Entries shown
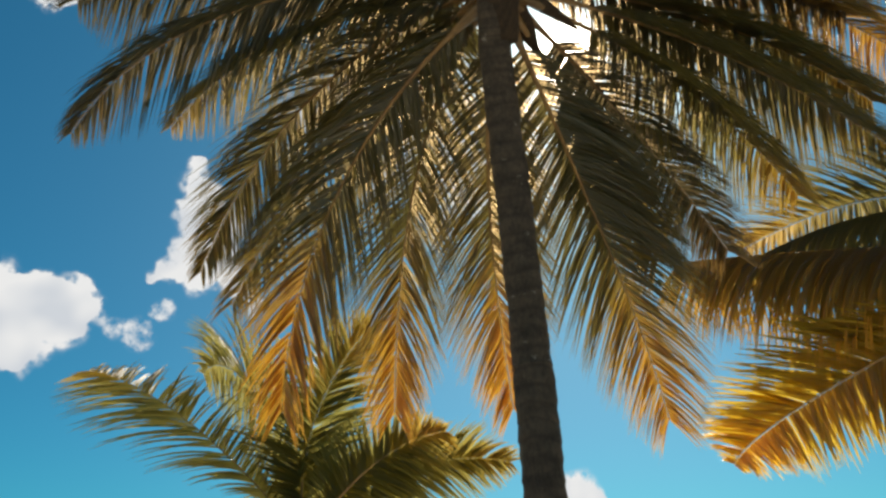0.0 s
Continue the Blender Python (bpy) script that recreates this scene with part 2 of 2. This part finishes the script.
def frond(palm, seed, hub, azimuth, rise, fall, length, bend, leaf=LEAF, pairs=230, blade=1.0, hang=1.0, roll=0.0, ragged=0.06, weight=0.0, apart=False, bare=0.13, full=1.0, ends=0.08, taper=0.78, splay=60):
    """One feather-shaped leaf: a grooved tapering stalk with two rows of sagging leaflets."""
    rng = random.Random(seed)
    line = frond_line(hub, azimuth, rise, fall, length, bend)
    line = [along(line, 0.97 * i / 28)[0] for i in range(29)]
    radii = [0.027 * (1 - s) ** 1.5 + 0.004 + 0.062 * max(0, 1 - s / 0.15) ** 1.4 for s in (i / 28 for i in range(29))]
    stalk = part("frond", *tube(line, radii, 8, 0.6), STALK, palm, weight=[max(0.0, 1 - (i // 8) / 28 / 0.13) ** 0.7 for i in range(29 * 8)])
    verts, faces, weights = [], [], []
    for sgn in (-1, 1):
        gap, clump = 0, rng.uniform(0, 50)
        for i in range(pairs):
            s = bare + (1 - bare) * (i + rng.uniform(-0.35, 0.35) + 0.5) / pairs
            if gap == 0 and rng.random() < ragged * 0.35:
                gap = rng.randint(1, 3)
            if gap:
                gap -= 1
                continue
            p, t = along(line, s)
            sd = t.cross(Vector((0, 0, 1)))
            sd = sd.normalized() if sd.length > 0.05 else heading(radians(azimuth + 90), 0)
            sd = Matrix.Rotation(radians(roll), 3, t) @ sd
            k = (s - bare) / (1 - bare)
            wave = noise.noise(Vector((clump, k * 16, 0.5)))
            size = blade * (0.3 + 0.7 * min(1, k / 0.25) ** 0.8) * (1 - taper * max(0, (k - 0.45) / 0.55) ** 1.6) * rng.uniform(0.86, 1.08)
            if rng.random() < ragged:
                size *= rng.uniform(0.35, 0.8)
            spread = radians(splay - 0.27 * splay * k + 7 * wave + rng.gauss(0, 3))
            sag = hang * rng.uniform(0.8, 1.2) * (0.75 + 0.5 * size / blade)
            wide = 0.026 * (1.05 - 0.25 * k) * rng.uniform(0.75, 1.2) * full
            v, f = leaflet_blade(rng, p + sd * (sgn * 0.008), t, sd * sgn, size, wide, spread, radians(18 - 12 * hang + 9 * wave + rng.gauss(0, 4)), sag)
            # amber of dry, sunlit tips and a shaded inner half put into the colour
            tint = [min(1, max(0, 0.08 + weight * (0.06 + 1.4 * ease(0.42, 1.0, k)) + ends * ease(0.35, 1.0, (j // 3) / 5))) for j in range(len(v))]
            if apart:
                part("leaflet", v, f, leaf, stalk, smooth=False, weight=tint)
                continue
            base = len(verts)
            verts += v
            faces += [tuple(base + q for q in face) for face in f]
            weights += tint
    if not apart:
        tagged(part("foliage", verts, faces, leaf, stalk, smooth=False, weight=weights), kind="stuff")
    return stalk


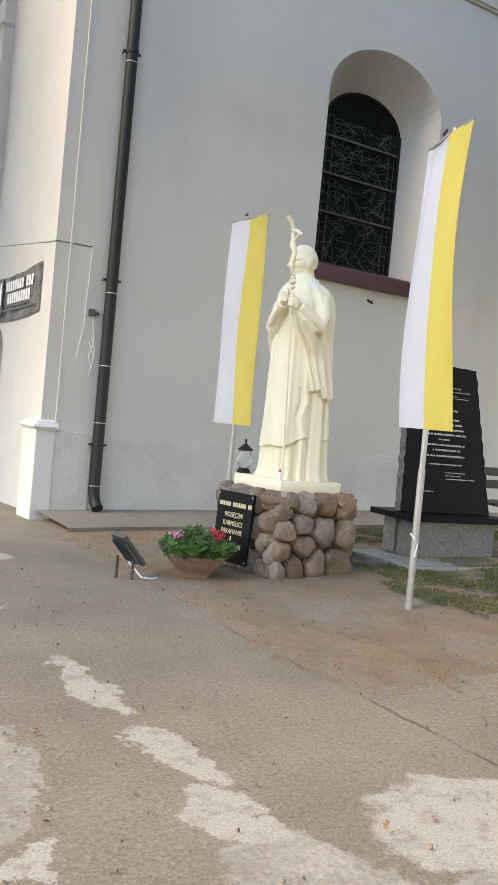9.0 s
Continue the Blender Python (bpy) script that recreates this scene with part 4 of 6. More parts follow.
def rock(seed, sx, sy, sz):
    """A rounded field stone, flattish, with a few planes."""
    bm = bmesh.new()
    bmesh.ops.create_icosphere(bm, subdivisions=2, radius=1)
    for v in bm.verts:
        p = v.co.normalized()
        q = Vector([math.copysign(abs(c) ** 0.72, c) for c in p])
        v.co = Vector((q.x * sx, q.y * sy, q.z * sz)) * (1 + 0.20 * noise.noise(p * 1.3 + Vector((seed * 3.1, 0, 0))) + 0.05 * noise.noise(p * 4 + Vector((0, seed, 0))))
    return bm


pedestal = thing("stone_pedestal", (PC.x, PC.y, PZ), "pedestal of rounded brown and grey field stones in mortar", "pedestal")
bm = boxes((-PEDX + 0.09, PEDX - 0.09, -PEDY + 0.09, PEDY - 0.09, -0.1, PTOP - 0.03))
bm.transform(Matrix.Translation(PC) @ R2)
part("mortar_core", bm, MORTAR, pedestal)
rng = np.random.default_rng(11)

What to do
Your task is to transcribe all of the records precisely, with no images included.

Exercise result
0.0 s
Continue the Blender Python (bpy) script that recreates this scene with part 2 of 2. This part finishes the script.
def frond(palm, seed, hub, azimuth, rise, fall, length, bend, leaf=LEAF, pairs=230, blade=1.0, hang=1.0, roll=0.0, ragged=0.06, weight=0.0, apart=False, bare=0.13, full=1.0, ends=0.08, taper=0.78, splay=60):
    """One feather-shaped leaf: a grooved tapering stalk with two rows of sagging leaflets."""
    rng = random.Random(seed)
    line = frond_line(hub, azimuth, rise, fall, length, bend)
    line = [along(line, 0.97 * i / 28)[0] for i in range(29)]
    radii = [0.027 * (1 - s) ** 1.5 + 0.004 + 0.062 * max(0, 1 - s / 0.15) ** 1.4 for s in (i / 28 for i in range(29))]
    stalk = part("frond", *tube(line, radii, 8, 0.6), STALK, palm, weight=[max(0.0, 1 - (i // 8) / 28 / 0.13) ** 0.7 for i in range(29 * 8)])
    verts, faces, weights = [], [], []
    for sgn in (-1, 1):
        gap, clump = 0, rng.uniform(0, 50)
        for i in range(pairs):
            s = bare + (1 - bare) * (i + rng.uniform(-0.35, 0.35) + 0.5) / pairs
            if gap == 0 and rng.random() < ragged * 0.35:
                gap = rng.randint(1, 3)
            if gap:
                gap -= 1
                continue
            p, t = along(line, s)
            sd = t.cross(Vector((0, 0, 1)))
            sd = sd.normalized() if sd.length > 0.05 else heading(radians(azimuth + 90), 0)
            sd = Matrix.Rotation(radians(roll), 3, t) @ sd
            k = (s - bare) / (1 - bare)
            wave = noise.noise(Vector((clump, k * 16, 0.5)))
            size = blade * (0.3 + 0.7 * min(1, k / 0.25) ** 0.8) * (1 - taper * max(0, (k - 0.45) / 0.55) ** 1.6) * rng.uniform(0.86, 1.08)
            if rng.random() < ragged:
                size *= rng.uniform(0.35, 0.8)
            spread = radians(splay - 0.27 * splay * k + 7 * wave + rng.gauss(0, 3))
            sag = hang * rng.uniform(0.8, 1.2) * (0.75 + 0.5 * size / blade)
            wide = 0.026 * (1.05 - 0.25 * k) * rng.uniform(0.75, 1.2) * full
            v, f = leaflet_blade(rng, p + sd * (sgn * 0.008), t, sd * sgn, size, wide, spread, radians(18 - 12 * hang + 9 * wave + rng.gauss(0, 4)), sag)
            # amber of dry, sunlit tips and a shaded inner half put into the colour
            tint = [min(1, max(0, 0.08 + weight * (0.06 + 1.4 * ease(0.42, 1.0, k)) + ends * ease(0.35, 1.0, (j // 3) / 5))) for j in range(len(v))]
            if apart:
                part("leaflet", v, f, leaf, stalk, smooth=False, weight=tint)
                continue
            base = len(verts)
            verts += v
            faces += [tuple(base + q for q in face) for face in f]
            weights += tint
    if not apart:
        tagged(part("foliage", verts, faces, leaf, stalk, smooth=False, weight=weights), kind="stuff")
    return stalk


9.0 s
Continue the Blender Python (bpy) script that recreates this scene with part 4 of 6. More parts follow.
def rock(seed, sx, sy, sz):
    """A rounded field stone, flattish, with a few planes."""
    bm = bmesh.new()
    bmesh.ops.create_icosphere(bm, subdivisions=2, radius=1)
    for v in bm.verts:
        p = v.co.normalized()
        q = Vector([math.copysign(abs(c) ** 0.72, c) for c in p])
        v.co = Vector((q.x * sx, q.y * sy, q.z * sz)) * (1 + 0.20 * noise.noise(p * 1.3 + Vector((seed * 3.1, 0, 0))) + 0.05 * noise.noise(p * 4 + Vector((0, seed, 0))))
    return bm


pedestal = thing("stone_pedestal", (PC.x, PC.y, PZ), "pedestal of rounded brown and grey field stones in mortar", "pedestal")
bm = boxes((-PEDX + 0.09, PEDX - 0.09, -PEDY + 0.09, PEDY - 0.09, -0.1, PTOP - 0.03))
bm.transform(Matrix.Translation(PC) @ R2)
part("mortar_core", bm, MORTAR, pedestal)
rng = np.random.default_rng(11)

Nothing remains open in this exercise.